The Conservancy calls the settlement a “big advance” for wild steelhead recovery, but the Upper Skagit Tribe says it’s a major loss for tribal fisheries and state recreation.
“I’m sure there are a lot of individuals, tribal and otherwise, that aren’t happy that we aren’t going to be able to release this fish this year,” said Kelly Cunningham, deputy assistant director for the state’s fish program.
The agreement includes withholding Chambers Creek fish until NOAA approves management plans for each of the state’s nine northern Puget Sound hatcheries, except for allowing the release of 180,000 juveniles in the Skykomish River this spring. It also includes a 12-year moratorium on releasing the early winter species in the Skagit River system.

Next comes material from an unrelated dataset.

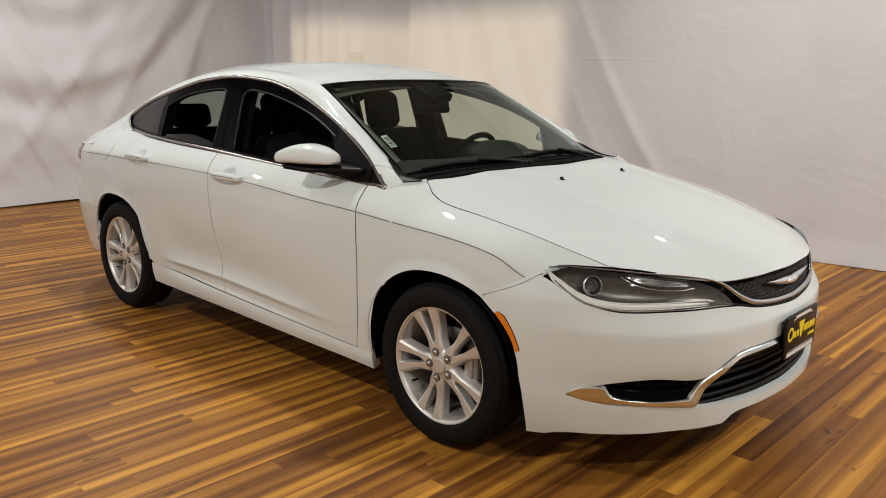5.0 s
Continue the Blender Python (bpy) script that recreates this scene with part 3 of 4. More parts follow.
# -- headlamps --
for sd in (-1, 1):
    def lamp_surf(u, v, d=0.0, lo=.003, hi=.009):
        s = .242 + .538 * u
        a, b = bumper_top(s) + lo, max(bumper_top(s) + lo + .001, lamp_top(s) - hi)
        return nose_in(s, a + (b - a) * v, d)
    lamp = panel("headlamp", lambda u, v: lamp_surf(u, v, .055 * math.sin(math.pi * min(1, max(0, u))) ** .35 * math.sin(math.pi * v) ** .4 + .004), 60, 16, (0, -1, 0), LAMP_BOWL, car, 0, sd, "dark-bowled projector headlamp under a clear lens")
    glass = panel("lens", lambda u, v: lamp_surf(u, v, .0005), 60, 14, (0, -1, 0), LENS, lamp, 0, sd)
    glass.visible_shadow = False
    pipe = line((.775, .806), (.745, .782), (.70, .757), (.64, .722), (.60, .706), (.53, .697), (.44, .699), (.36, .700), (.315, .698))
    mesh_part("light_guide", *ribbon(on_nose(pipe, -.012), pchip([(0, .012), (.15, .025), (.4, .029), (.8, .022), (1, .008)]), .006, 50, 4, 0, sd), PIPE, lamp, "pale light guide along the lens edge")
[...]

Removing hatchery fish from the Skagit, Puget Sound’s largest tributary and most important wild steelhead river, will make it “the largest wild steelhead research project of its kind” and set an example that can “guide and inform future salmon and steelhead recovery efforts,” according to the Conservancy.
The organization also expects the action to improve fisheries over the long run and prevent tighter restrictions that would be enacted if the species, which is at 3 percent of its historical numbers, is listed as endangered, Conservancy Executive Director Kurt Beardslee said.
“Hatchery fish have a significant negative impact on wild fish, and so it’s important to remove them from a system you are trying to restore wild fish in,” he said. “… By doing things that you know are going to have a high probability of success now, before they become listed as endangered, you’re actually protecting and investing in a future.”
The Upper Skagit Tribe does not share the sentiment.
“Sustainable from the tribal perspective is we want to have fish to catch and to use for our ceremonies and to eat,” Upper Skagit Tribe Natural Resources Director Scott Schuyler said. “Just having ‘museum’ fish come back that we can’t catch in order to preserve is just not going to cut it.”
The Upper Skagit joined three other area tribes in speaking out against the lawsuit a week prior to the settlement. The tribes say habitat loss is the primary reason for a decrease in wild fish, and recovery efforts should be channeled there instead of attacking the use of hatchery fish for tribal and recreational fisheries.
The Conservancy agrees that habitat loss is a problem for wild fish, but said hatchery fish are another contributor to the species’ decline.
“Loss of habitat is the largest problem facing salmon and steelhead recovery. The public has invested hundreds of millions of dollars in habitat restoration and preservation, and we need to continue this important work,” Beardslee said in a prepared statement. “But science clearly points to dams, hatcheries and over-harvest as three additional problems that need to be fixed.”
Because the one-third of Chambers Creek steelhead typically released into the Skagit River are not going to be released this spring, the return of early winter steelhead will not be strong enough to support a fishery two years from now.
The state is considering other hatchery options that would have a lower impact on the wild fish like using local, wild stock, Fish and Wildlife’s Scott said. If the agency is able to move quickly in coordination with the Conservancy and area tribes, it could have a program in place as early as next year.
Upper Skagit’s Schuyler said that type of “integrative approach” is something the tribes used to do, and they are interested in pursuing it with the state.
“Short term, we lost the fishery,” he said. “But if we are successful in building an integrative, cooperative program, we can hopefully get the fishery back for citizens and tribes to enjoy.”